/---
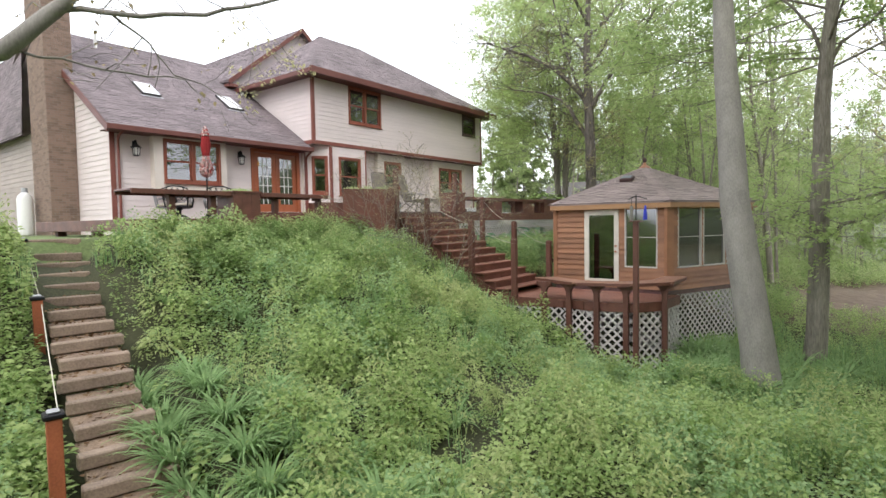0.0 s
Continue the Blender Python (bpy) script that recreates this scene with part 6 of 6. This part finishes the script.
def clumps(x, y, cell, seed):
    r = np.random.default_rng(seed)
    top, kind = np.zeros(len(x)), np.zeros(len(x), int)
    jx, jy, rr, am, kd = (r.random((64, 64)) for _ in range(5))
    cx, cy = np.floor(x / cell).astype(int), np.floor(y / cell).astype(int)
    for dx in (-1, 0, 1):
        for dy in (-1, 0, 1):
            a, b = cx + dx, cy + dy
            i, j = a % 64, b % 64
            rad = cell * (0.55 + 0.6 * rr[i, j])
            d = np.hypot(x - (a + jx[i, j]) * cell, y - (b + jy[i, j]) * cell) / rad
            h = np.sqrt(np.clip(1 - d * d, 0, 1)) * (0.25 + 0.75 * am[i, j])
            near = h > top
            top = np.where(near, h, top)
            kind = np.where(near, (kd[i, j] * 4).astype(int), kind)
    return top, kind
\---
GIVEN INSTRUCTION: Replicate the material above verbatim; images stay out of the copy.

FULL OUTPUT:
0.0 s
Continue the Blender Python (bpy) script that recreates this scene with part 6 of 6. This part finishes the script.
def clumps(x, y, cell, seed):
    r = np.random.default_rng(seed)
    top, kind = np.zeros(len(x)), np.zeros(len(x), int)
    jx, jy, rr, am, kd = (r.random((64, 64)) for _ in range(5))
    cx, cy = np.floor(x / cell).astype(int), np.floor(y / cell).astype(int)
    for dx in (-1, 0, 1):
        for dy in (-1, 0, 1):
            a, b = cx + dx, cy + dy
            i, j = a % 64, b % 64
            rad = cell * (0.55 + 0.6 * rr[i, j])
            d = np.hypot(x - (a + jx[i, j]) * cell, y - (b + jy[i, j]) * cell) / rad
            h = np.sqrt(np.clip(1 - d * d, 0, 1)) * (0.25 + 0.75 * am[i, j])
            near = h > top
            top = np.where(near, h, top)
            kind = np.where(near, (kd[i, j] * 4).astype(int), kind)
    return top, kind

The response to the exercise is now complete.